State Law Protections for Marijuana Use

In March 2021, the New York Marihuana Regulation and Taxation Act became effective. This Act not only legalized recreational cannabis use but also prohibits employers from discriminating against workers for using cannabis outside of the workplace and outside of work hours.

The New York Department of Labor then issued guidance in October 2021 concluding that the Act effectively prohibits employers from testing for marijuana except when required by federal law, another New York law, or in the very limited circumstances where an employee, while on duty, exhibits “specific and articulable symptoms of cannabis impairment.” 

The rationale for concluding that marijuana testing is generally unlawful in New York is that test results do not distinguish between whether the use occurred on the job or off the job. Cannabis advocates argue that if off-the-job recreational use is permissible, then employment actions based on positive marijuana tests that may have been caused by use at any time in recent days, or even weeks, inherently discriminate against persons lawfully using marijuana off the job.

While the number of states protecting employee use of recreational marijuana is currently small, there is no question that the number will grow. 

A much larger group of states protect employees from adverse employment action for off-duty medical cannabis use.  Some of those states, like New Mexico, Oklahoma, and Arkansas, with employment law protections for medical marijuana users also have broad exceptions to those protections for safety sensitive jobs.

A variety of other states, however, do not limit the employment protections for medical marijuana users with safety sensitive jobs. For instance, under Delaware’s Medical Marijuana Act, employers may not discriminate against registered medical marijuana users who use the drug consistent with state law. Delaware has no broad exception that allows employers to require those individuals holding safety sensitive positions to refrain from off-duty marijuana use.  
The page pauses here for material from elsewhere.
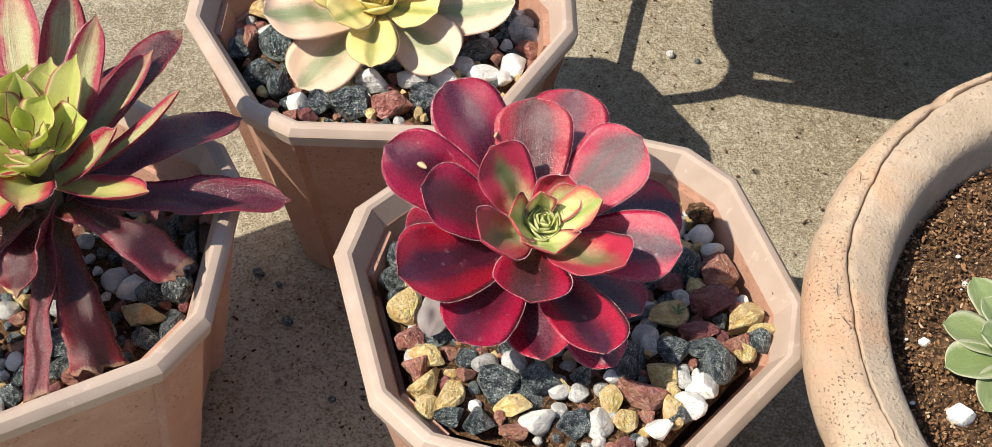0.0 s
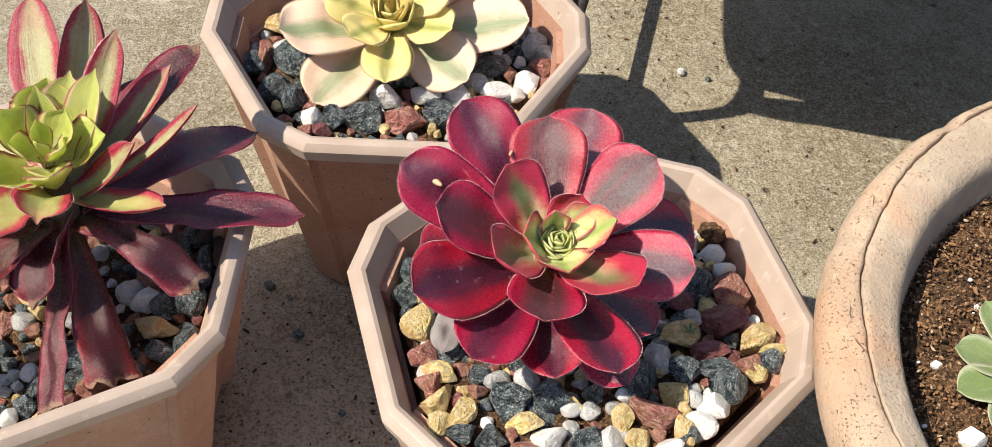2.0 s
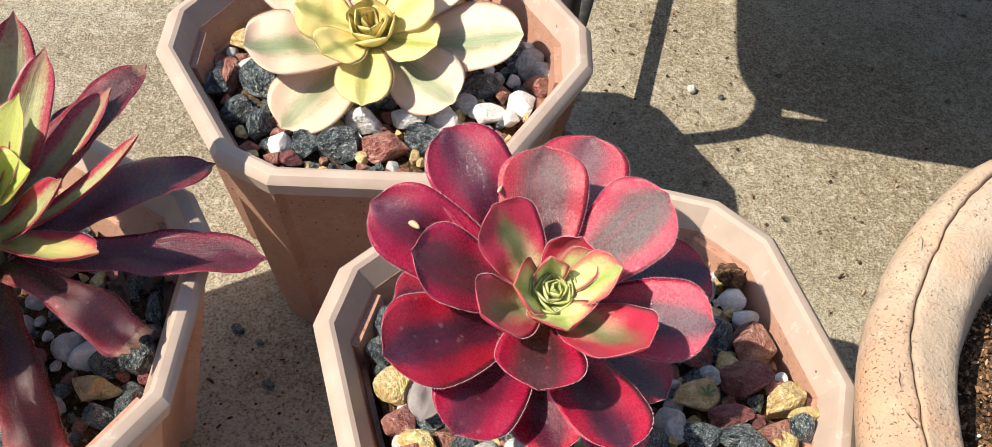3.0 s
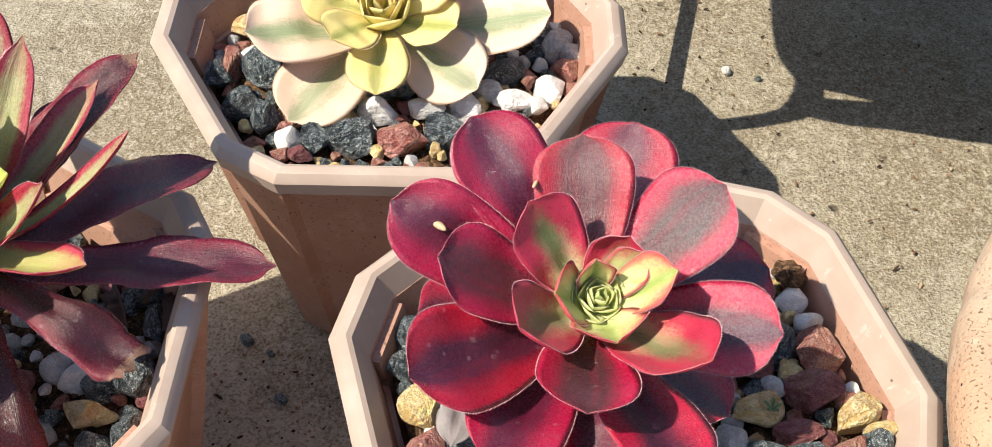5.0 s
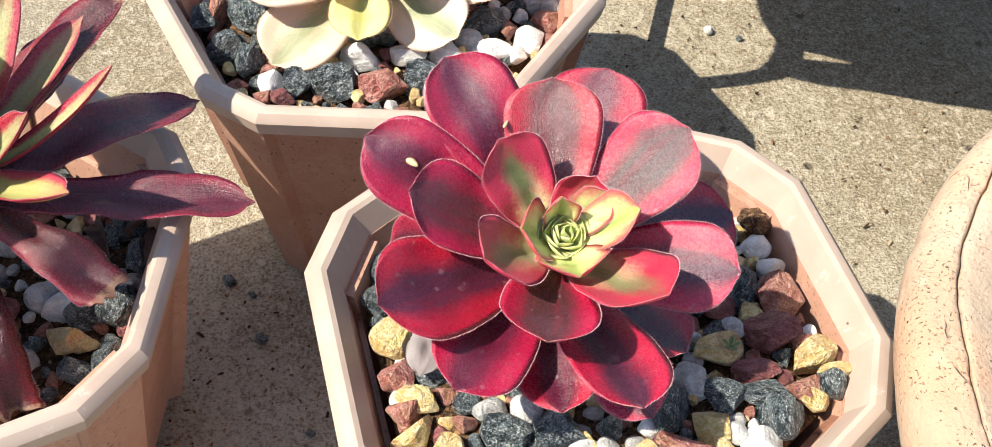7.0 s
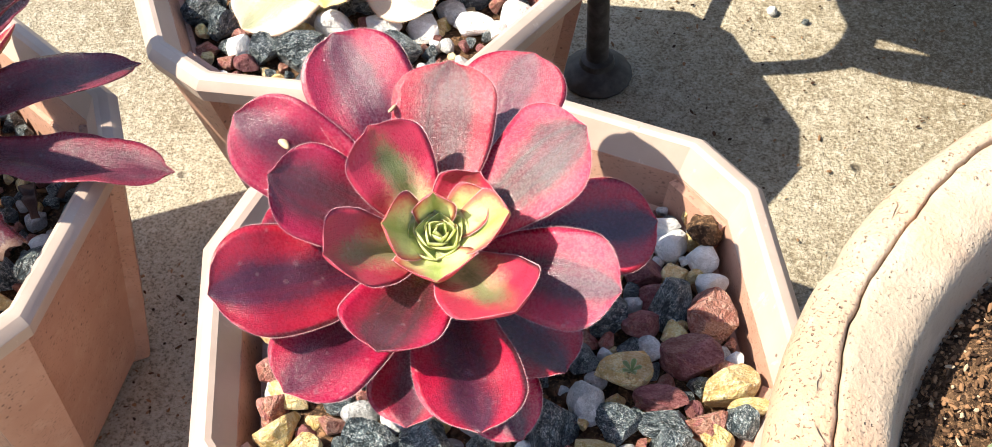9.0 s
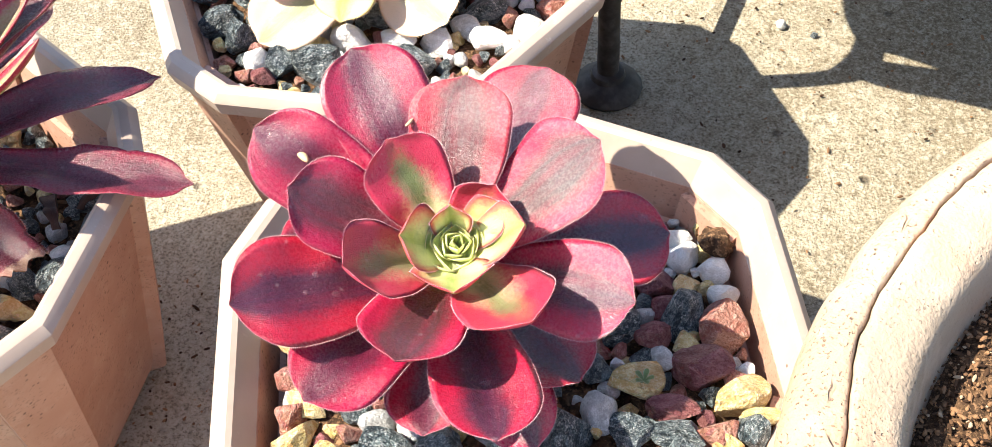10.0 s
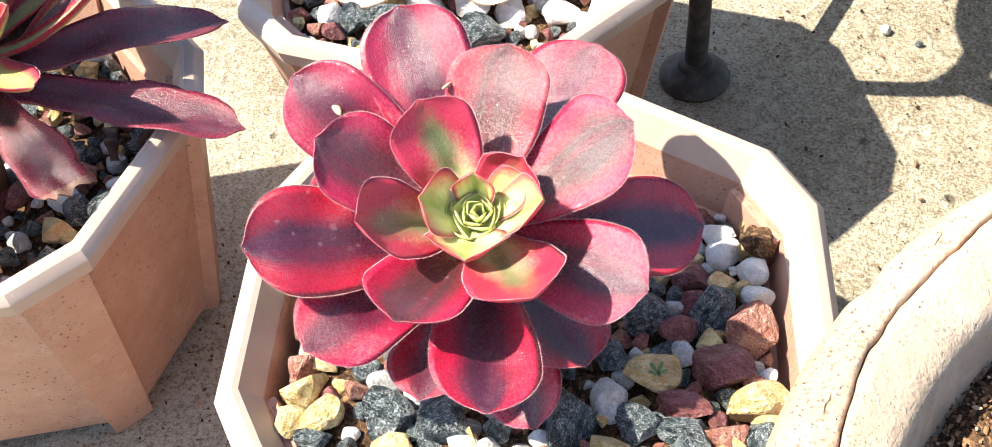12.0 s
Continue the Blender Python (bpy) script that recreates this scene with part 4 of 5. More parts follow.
LOWER = [(-0.1680, -0.0059, 0.1370, 0.0190, 0.0100, 0.20), (-0.1323, 0.0070, 0.1313, 0.0150, -0.0049, 0.22), (-0.1930, -0.0060, 0.1290, 0.0220, 0.006, 0.0), (-0.2120, 0.0120, 0.1290, 0.0230, 0.004, 0.0)]
LIME = [(-0.1560, 0.0395, 0.1620, 0.0140, -0.0050, 0.0), (-0.1667, 0.0442, 0.1579, 0.0161, 0.0017, -0.08), (-0.1663, 0.0068, 0.1434, 0.0163, -0.0002, -0.15), (-0.1759, 0.0361, 0.1575, 0.0121, -0.0032, -0.11)]
for rows, mat, cup, foot, wid, wv, up in ((STRAPS, "strap", 0.22, 0.60, 0.80, 0.35, -0.012), (BLUNT, "strap_red", -0.12, 0.62, 1.0, 0.45, -0.012), (BLUNT_RED, "strap_red", -0.12, 0.62, 1.0, 0.45, -0.012), (STRAPS_RED, "strap_red", 0.4, 0.6, 0.74, 0.3, -0.012), (STRIPED, "striped", 0.35, 0.5, 0.62, 0.1, -0.004), (LOWER, "lime_red", 0.3, 0.5, 0.66, 0.15, -0.002), (LIME, "lime", 0.4, 0.55, 0.6, 0.05, 0.004)):
    for x, y, z, w, bend, roll in rows:
        seed_n += 1
        d = Vector((x - LC.x, y - LC.y, 0)).normalized() * 0.004
        add_leaf(purple, LO, mat, (LC.x + d.x, LC.y + d.y, LC.z + up), (x, y, z), w, bend, roll, LAX, cup=cup, seed=seed_n, teeth=70, tooth=0.00045, wave=wv, foot=foot, widest=wid, mucro=0.0025 if wid < 0.9 else 0.0, nv=26, power=1.7 if mat == "strap" else 2.3, rag=0.22 if "strap" in mat else 0.08, thick=0.0030 if wid > 0.7 else 0.0018)
HEART_AX = Vector((0.20, -0.40, 0.89)).normalized()
HM = Vector((-0.1723, 0.0229, 0.1440))
hs = HEART_AX.orthogonal().normalized()
ht = HEART_AX.cross(hs)
for i in range(10):
    ang, f = 2.39996 * i + 0.9, i / 10
    q = hs * math.cos(ang) + ht * math.sin(ang)
    r, h = 0.0225 * (1 - f) + 0.001, 0.0035 + 0.005 * f
    add_leaf(purple, LO, "lime", HM + q * r * 0.3 - HEART_AX * (0.010 * (1 - f) + 0.002), HM + q * r + HEART_AX * h, 0.0195 * (1 - f) + 0.004, -0.0020, 0.0, HEART_AX,
             cup=0.55, seed=80 + i, foot=0.6, widest=0.74, thick=0.0014, nv=14, nu=8, mucro=0.0016, wave=0.12)

# the cream rosette
BO = Vector((-0.0640, 0.1600, 0.088))
BAX = Vector((0, -0.5, 0.87)).normalized()
BM = Vector((-0.0649, 0.1516, 0.1210))
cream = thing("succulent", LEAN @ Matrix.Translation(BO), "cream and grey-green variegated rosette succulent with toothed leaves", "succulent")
stem_of(cream, [(0, 0, -0.006), (0, 0, 0.006), BM - BAX * 0.014 - BO, BM - BAX * 0.004 - BO], [0.005, 0.0045, 0.0045, 0.003])
CREAM = [
    (-0.0975, 0.1195, 0.0965, 0.0310, 0.0030, 0.0), (-0.0328, 0.1290, 0.1010, 0.0295, 0.0036, -0.12), (-0.1117, 0.1399, 0.1198, 0.0330, -0.0010, -0.20), (-0.0060, 0.1536, 0.1155, 0.0330, -0.0036, 0.10),
    (-0.1080, 0.1760, 0.1360, 0.028, 0.0, 0.0), (-0.0250, 0.1850, 0.1380, 0.028, 0.0, 0.0), (-0.0640, 0.1980, 0.1420, 0.028, 0.0, 0.0),
]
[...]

Moreover, the creative argument by an employer’s attorney that the Delaware Medical Marijuana Act is preempted by the federal Controlled Substances Act in this context was rejected in 2018 by a Delaware court in Chance v. Kraft Heinz Foods Co. A number of other courts in other jurisdictions have declined to accept similar preemption theories based on the federal Drug-Free Workplace Act and the Americans with Disabilities Act.
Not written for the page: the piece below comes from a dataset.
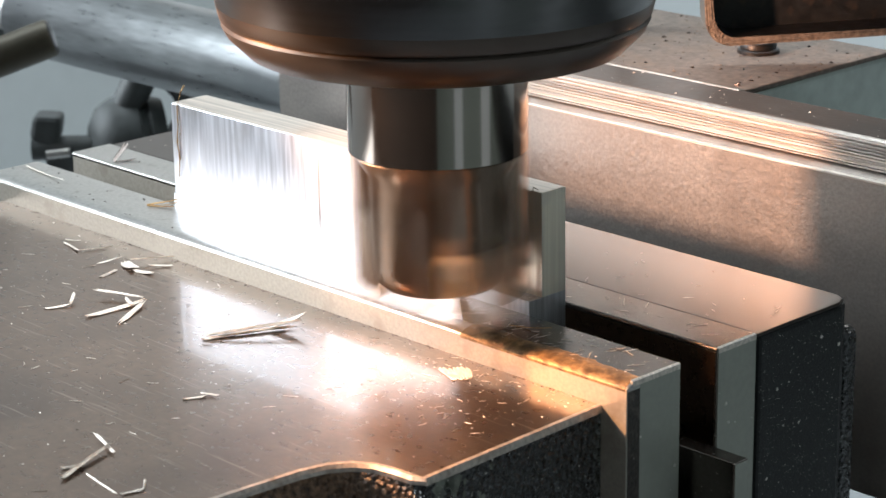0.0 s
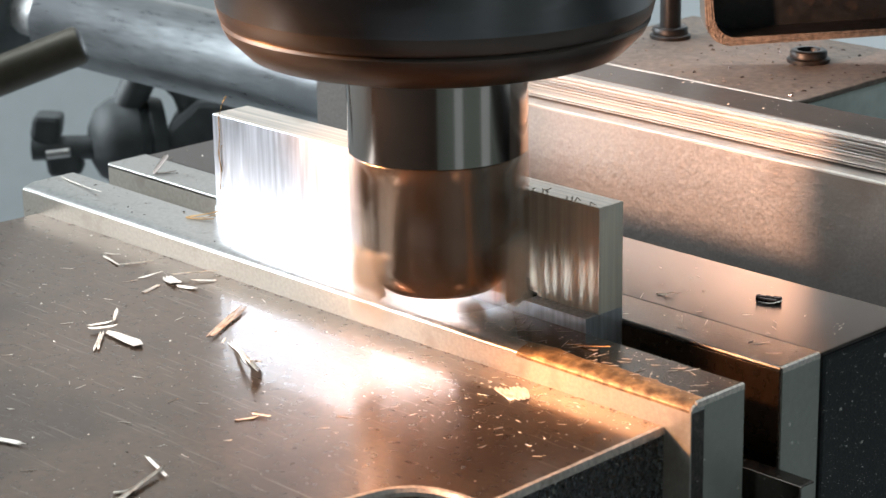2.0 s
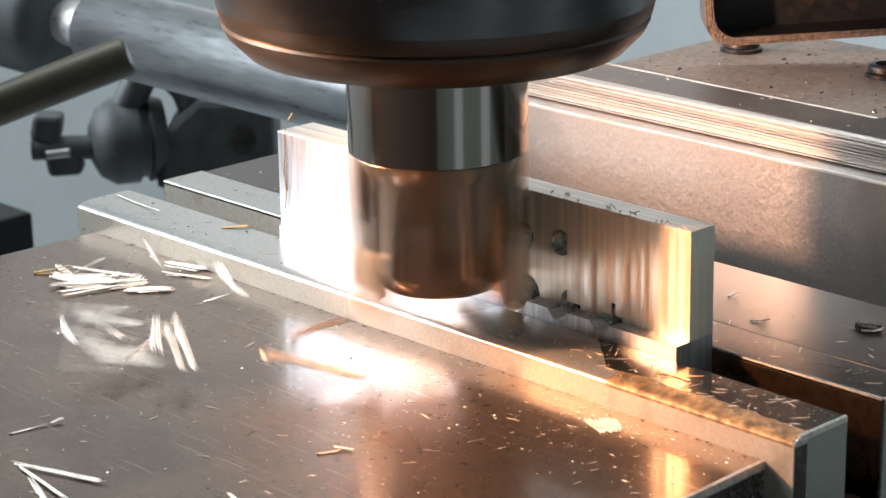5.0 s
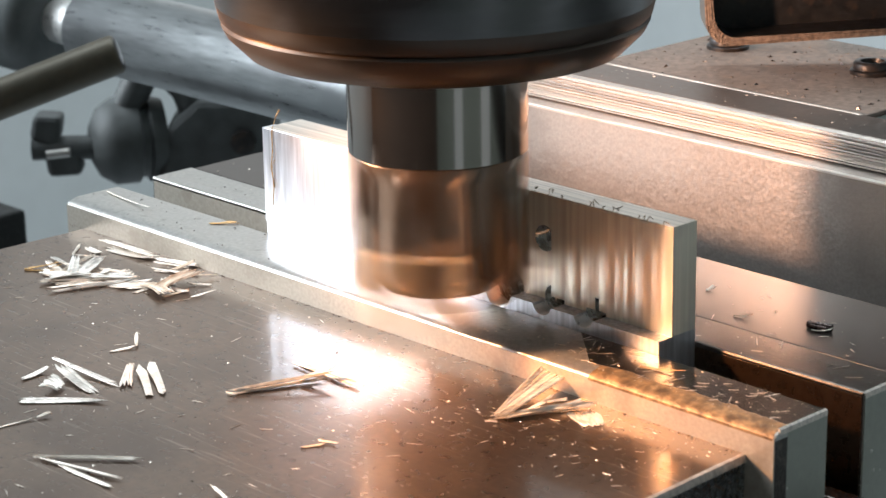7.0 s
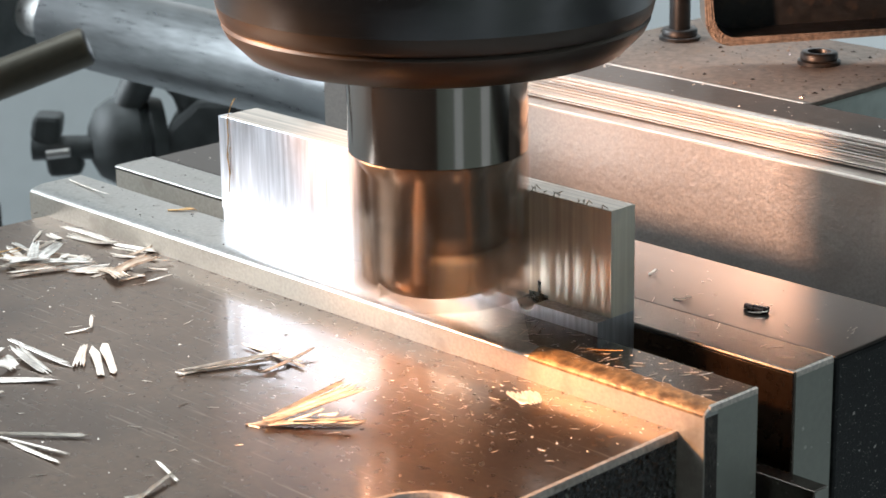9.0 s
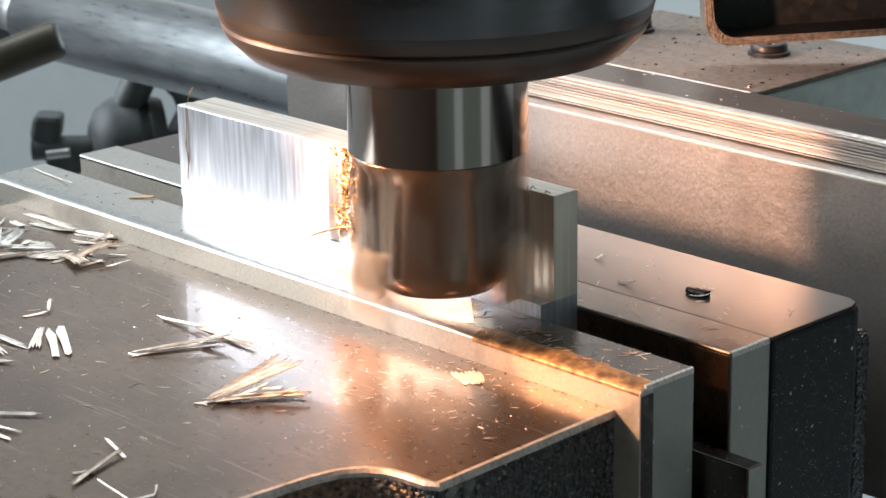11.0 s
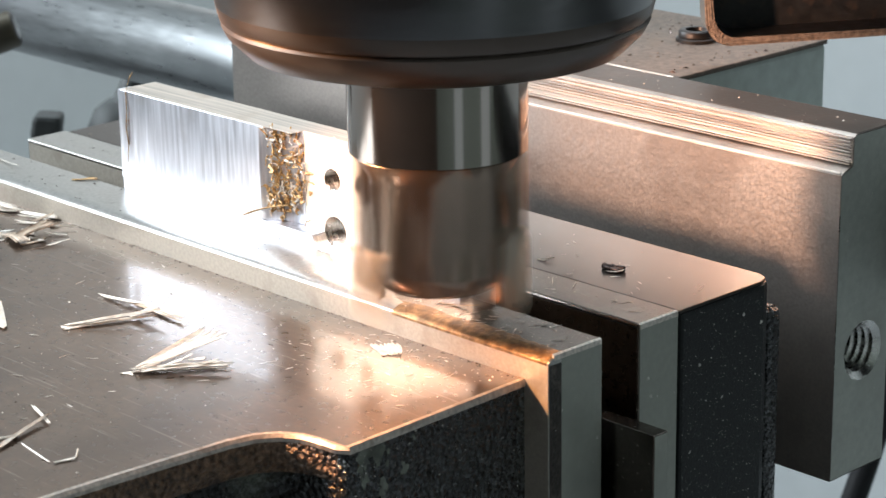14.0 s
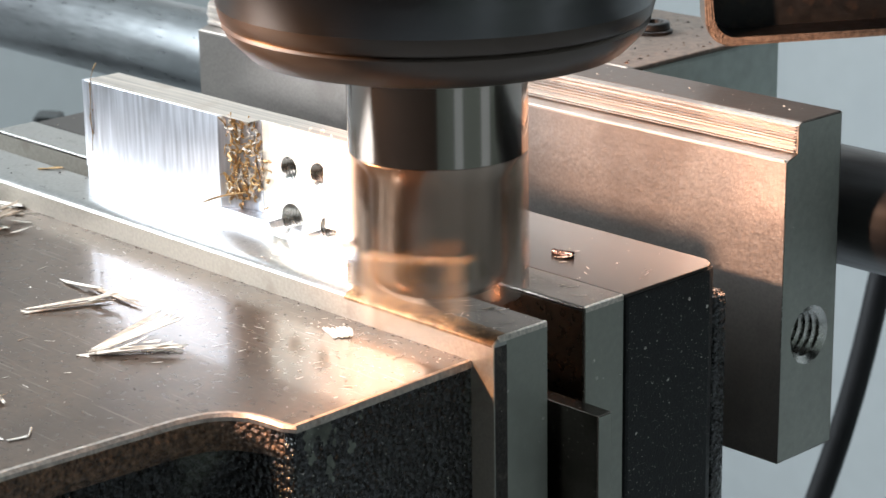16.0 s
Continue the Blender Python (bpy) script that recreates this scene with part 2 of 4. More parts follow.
def tube(points, r, seg=10, bm=None, taper=1.0):
    bm = bm or bmesh.new()
    pts = [Vector(p) for p in points]
    rings = []
    side = Vector((0, 0, 1))
    for i, p in enumerate(pts):
        d = (pts[min(i + 1, len(pts) - 1)] - pts[max(i - 1, 0)]).normalized()
        u = d.cross(side if abs(d.dot(side)) < 0.95 else Vector((1, 0, 0))).normalized()
        w = d.cross(u)
        rad = r * (1 + (taper - 1) * i / (len(pts) - 1))
        rings.append([bm.verts.new(p + rad * (math.cos(2 * math.pi * k / seg) * u + math.sin(2 * math.pi * k / seg) * w)) for k in range(seg)])
    for p, q in zip(rings, rings[1:]):
        for k in range(seg):
            j = (k + 1) % seg
            bm.faces.new((p[k], p[j], q[j], q[k]))
    bm.faces.new(rings[0])
    bm.faces.new(rings[-1])
    return bm


def turn_to(axis, at):
    """Puts z on the axis at the spot."""
    return Matrix.Translation(at) @ Vector((0, 0, 1)).rotation_difference(Vector(axis)).to_matrix().to_4x4()


MOVING = []          # things carried by the machine table


def carried(ob):
    MOVING.append(ob)
    return ob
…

Strategies for Employers Going Forward

For multistate employers, coping with state law employment protections for medical or recreational marijuana use will only become more difficult as more states legally shield off-duty marijuana users from adverse employment actions. The question becomes how should businesses mitigate the risk to safety. Potential strategies include:

  • Remember that in all states with employment protections for marijuana users, businesses remain free to prohibit on-premises or on-duty marijuana use, possession, or impairment. Therefore, when an employer has solid evidence of on-the-job use, possession, or impairment, the employer is free to take adverse action and should generally do so.
  • Bear in mind that permissive laws related to marijuana do not protect employees with regard to other unlawfully used drugs, such as cocaine, heroin, or opioids. Therefore, a vigorous testing program and strong use prohibition still makes sense for safety sensitive employers with regard to these commonly abused drugs.
  • Recognize that some states that border Texas, including New Mexico, Oklahoma, and Arkansas, allow employers to uniformly prohibit marijuana use, even medical marijuana use, by employees holding safety sensitive positions.
  • Employers often become concerned about potential drug use by an employee because of unsafe or otherwise unacceptable job performance by the employee. Remember that employers remain free to discipline and terminate employees for unsafe conduct or other poor performance or behavior itself.
  • Consider that some business-friendly states, like Texas, are unlikely, at least anytime soon, to adopt these kinds of employment protections for marijuana users. For safety sensitive operations, that amounts to another argument for locating facilities in Texas or another state unlikely to adopt marijuana-friendly job protections in the near future.